We could list reasons from here to breakfast, and they would come down to one word (system) and to one fact (a system is not built in a day). The moral is this: Because of our system, international indebtedness does not have the same consequences for us (or for Sweden) as it may have for the Third World.
The heart of our system is us-we the people. I don’t mean that we’re a national resource, as conservatives of good will like Milton Friedman would have it. I mean that we are the nation. We could be a better nation. More of us could participate in the pleasures, the excitements, the excellences that some have discovered or developed. The shame of the Reagan Administration is that it has, at every turn, reinforced exclusion and resisted participation.

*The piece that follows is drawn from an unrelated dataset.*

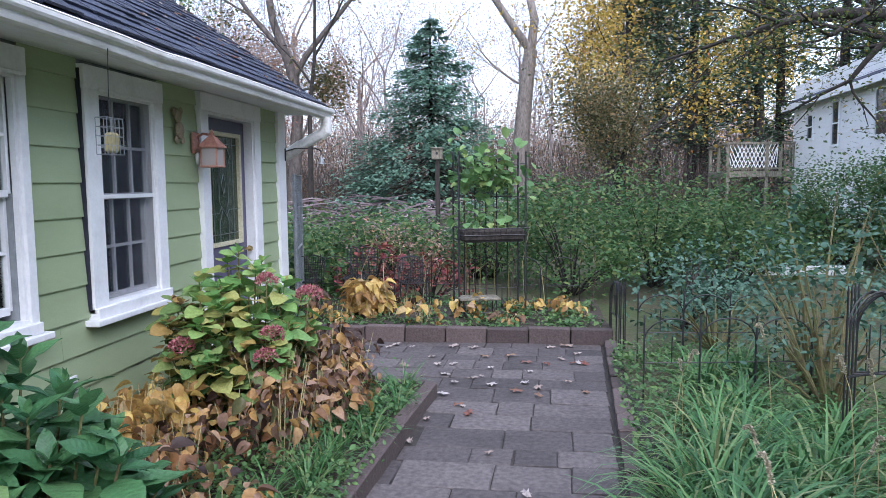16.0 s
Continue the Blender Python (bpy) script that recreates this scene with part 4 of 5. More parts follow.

When it, too, has passed away, we’ll be left with that mountain of foreign debts. They will still be denominated in dollars and so under our control. This does not assure that we will control them wisely. If the Federal Reserve Board continues to manage the money supply instead of the interest rate (or try to), if our financial markets continue to be absorbed in takeovers and mergers, if our tax laws continue to reward speculation, then it is quite possible that our foreign debts will drain the enterprise out of our system. Britain is only the shell of her former greatness. It could happen here. But the danger is not in our stars, nor is it in indebtedness as such.